Alasan Yahya Cholil Ketum PBNU Didesak Mundur, Undang Narasumber yang Terkait Jaringan Zionis

Salah satu alasan kuat Gus Yahya diminta mundur karena adanya pemanggilan narasumber yang diduga memiliki keterkaitan dengan jaringan Zionisme.

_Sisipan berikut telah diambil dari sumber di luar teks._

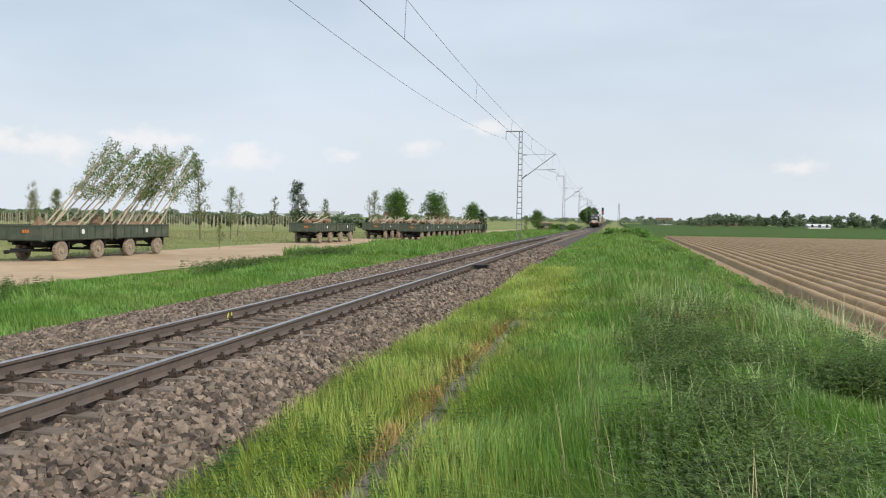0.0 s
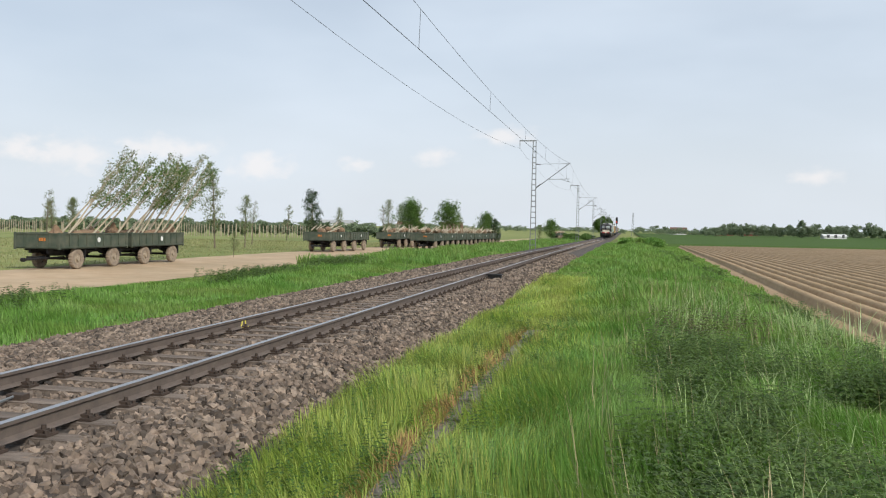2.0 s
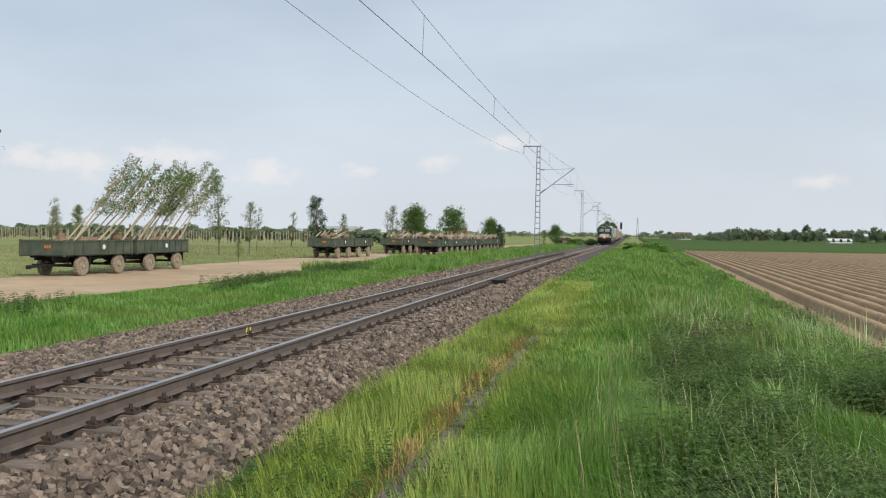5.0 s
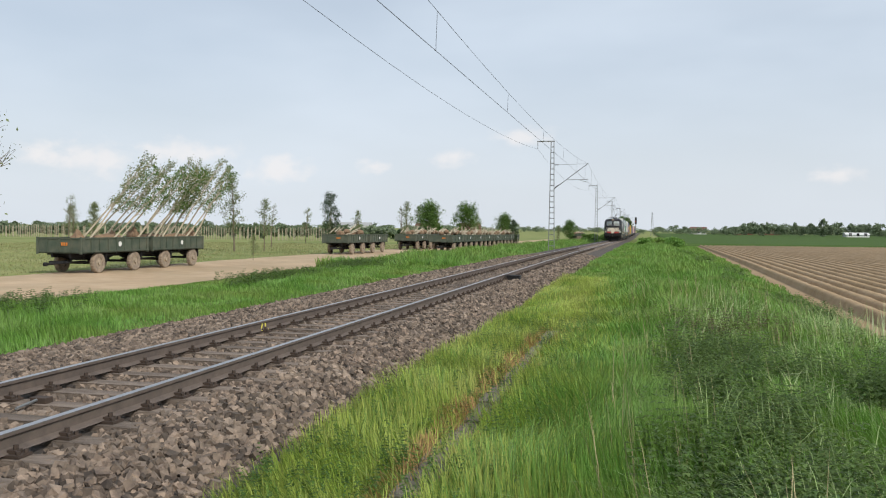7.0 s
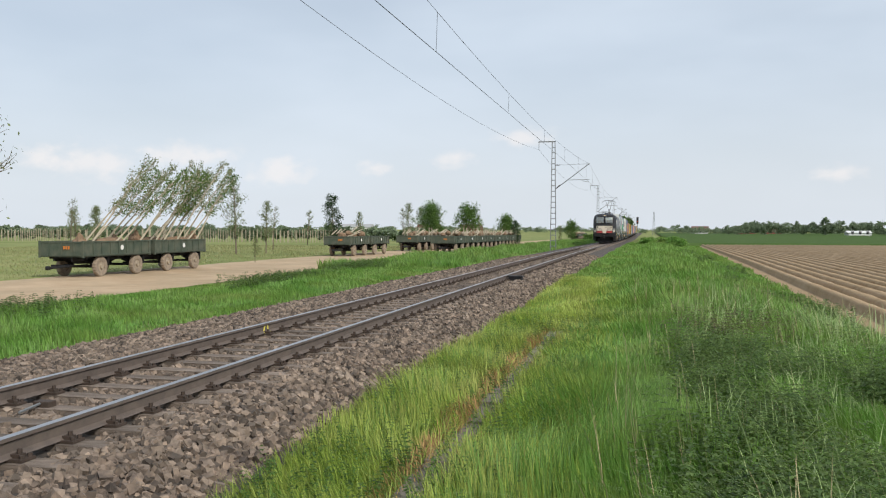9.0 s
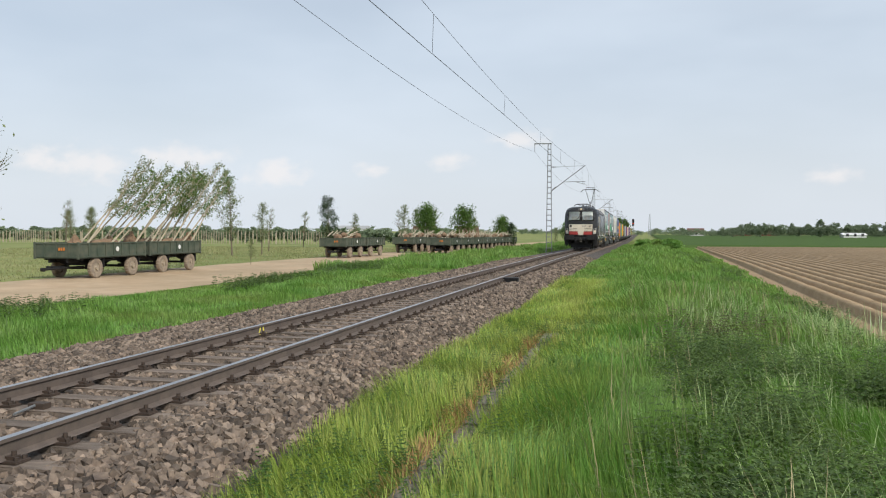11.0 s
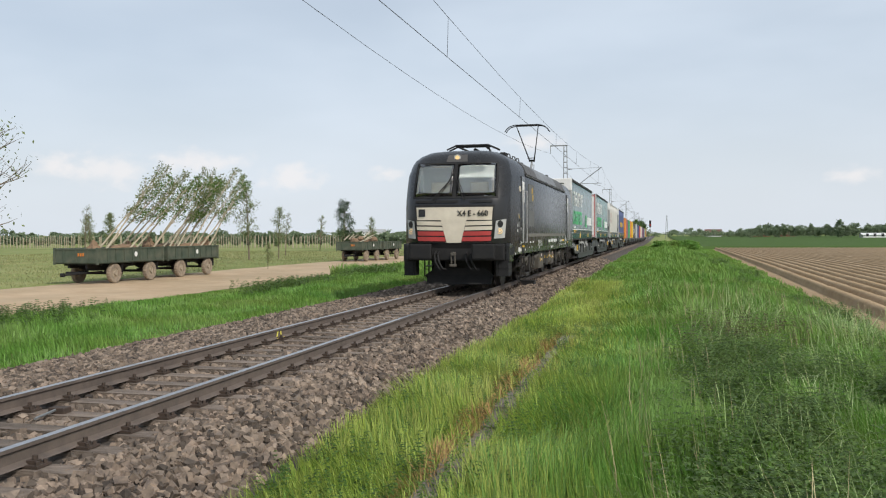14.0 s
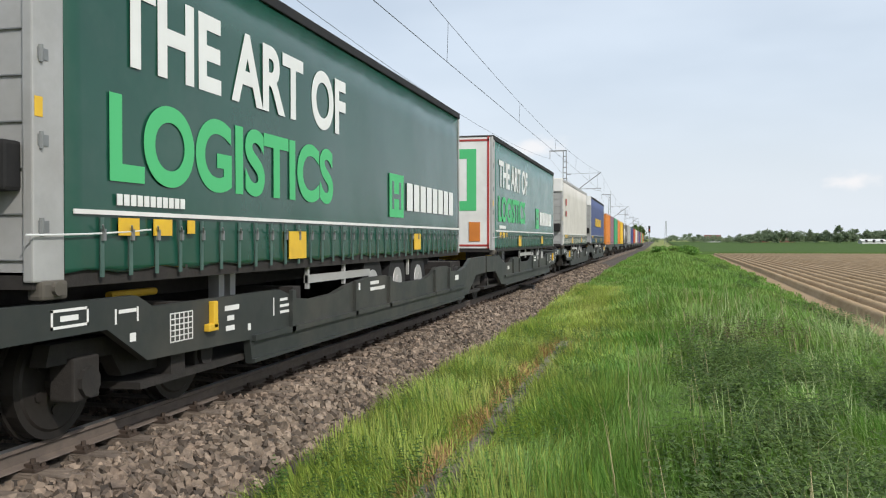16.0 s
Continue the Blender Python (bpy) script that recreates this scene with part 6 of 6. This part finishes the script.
for x, y, w, h, rh, wall, roof, label in ((98, 447, 10, 1.6, 1.0, "white", "white", "long low white shed before the trees"), (146, 447, 20, 1.4, 0.8, "white", "white", "long low white shed before the trees"), (176, 436, 16, 3.2, 2.6, "brick", "rooft", "brick farmhouse with red roof"),
                                           (62, 590, 12, 2.6, 2.6, "brick", "rooft", "brick house with tiled roof behind trees"), (78, 595, 12, 2.6, 2.8, "brick", "rooft", "brick house with tiled roof behind trees"), (34, 590, 10, 2.6, 2.6, "white", "rooft", "white house with tiled roof behind trees"),
                                           (-150, 600, 16, 3, 3.5, "white", "rooft", "white house with tiled roof at the horizon"), (-210, 610, 30, 4, 2.5, "white", "alu", "long pale hall at the horizon"), (-120, 605, 14, 3, 3.5, "brick", "rooft", "brick house with tiled roof at the horizon")):
    house(x, y, w, 9, h, rh, wall, roof, label)


def car(x, y, material, label):
    t = thing("car", pose(x, y, far_z(y)), label, "car", "cars parked at the horizon")
    bm = B()
    prism(bm, [(-2.2, 0.35), (2.2, 0.35), (2.2, 0.8), (1.5, 0.95), (0.8, 1.45), (-1.3, 1.45), (-2.0, 0.95), (-2.2, 0.85)], "y", -0.85, 0.85)
    part("body", bm, M[material], t)
    for a in (-1.35, 1.35):
        for s in (-1, 1):
            part("wheel", cyl(B(), (a, s * 0.7, 0.33), (a, s * 0.9, 0.33), 0.33, n=12), M["black"], t)
    part("side_window", prism(B(), [(0.7, 0.98), (-1.7, 0.98), (-1.25, 1.4), (0.5, 1.4)], "y", -0.87, -0.84), M["gloss_black"], t)


rng = random.Random(12)
for k in range(26):
    car(-255 + k * 6.4 + rng.uniform(-1.5, 1.5), 430 + rng.uniform(-6, 6), rng.choice(("white", "white", "alu", "black", "red", "blue", "white")), "parked car far across the meadow")


def train_rows(d0, length):
    """The train comes on at an even speed along the line's view-fitted fall."""
    rows = []
    for k in range(33):
        t = k * 0.5
        y = 13.53 + d0 + SPEED * (14.5 - t)
        za, zb = track_z(y), track_z(y + length)
        rows.append((t, pose(TRACK_X, y, za, math.degrees(math.atan2(zb - za, length)))))
    return rows


def turning_rows(o, r):
    """A wheel rolling towards the observer, one row for each thirtieth of a second."""
    x, y, z = o.location
    return [(k / 30, pose(x, y, z, math.degrees(SPEED * k / 30 / r) % 360)) for k in range(481)]


def motions():
    walk(loco, train_rows(0.0, LOCO_LEN))
    for ob, d0, length in MOVING:
        walk(ob, train_rows(d0, length))
    for o in loco_wheels:
        walk(o, turning_rows(o, 0.625))
    for o, r in SPIN:
        walk(o, turning_rows(o, r))


motions()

Penulis: Fitri Wahyuni | Editor: Dedy Qurniawan
IG Gus Yahya/ Tribun Timur
DIMINTA MUNDUR - Ketua Penguru Besar Nahdlatul Ulama (PBNU) Gus Yahya Cholil Staquf diminta mundur dari jabatannya. Permintaan agar Ketua PBNU Gus Yahya mundur ini dimuat dalam risalah Rapat Harian Syuriyah PBNU di Hotel Aston City Jakarta, Kamis (20/11/2025) yang beredar di publik. 
Ringkasan Berita:
  • Alasan kuat Gus Yahya diminta mundur karena adanya pemanggilan narasumber yang diduga memiliki keterkaitan dengan jaringan Zionisme Internasional.
  • Alasan kedua, pelaksanaa AKN NU dengan narasumber yang terkait jaringan Zionisme Internasional di tengah praktik genosida dan kecaman dunia internasional terhadap Israel telah memenuhi ketentuan Pasal 8 huruf a Peraturan Perkumpulan NU Nomor 13 Tahun 2025.

 

BANGKAPOS.COM -- Yahya Cholil Staquf didesak mundur dari jabatannya sebagai Ketua Umum Pengurus Besar Nahdlatul Ulama (PBNU).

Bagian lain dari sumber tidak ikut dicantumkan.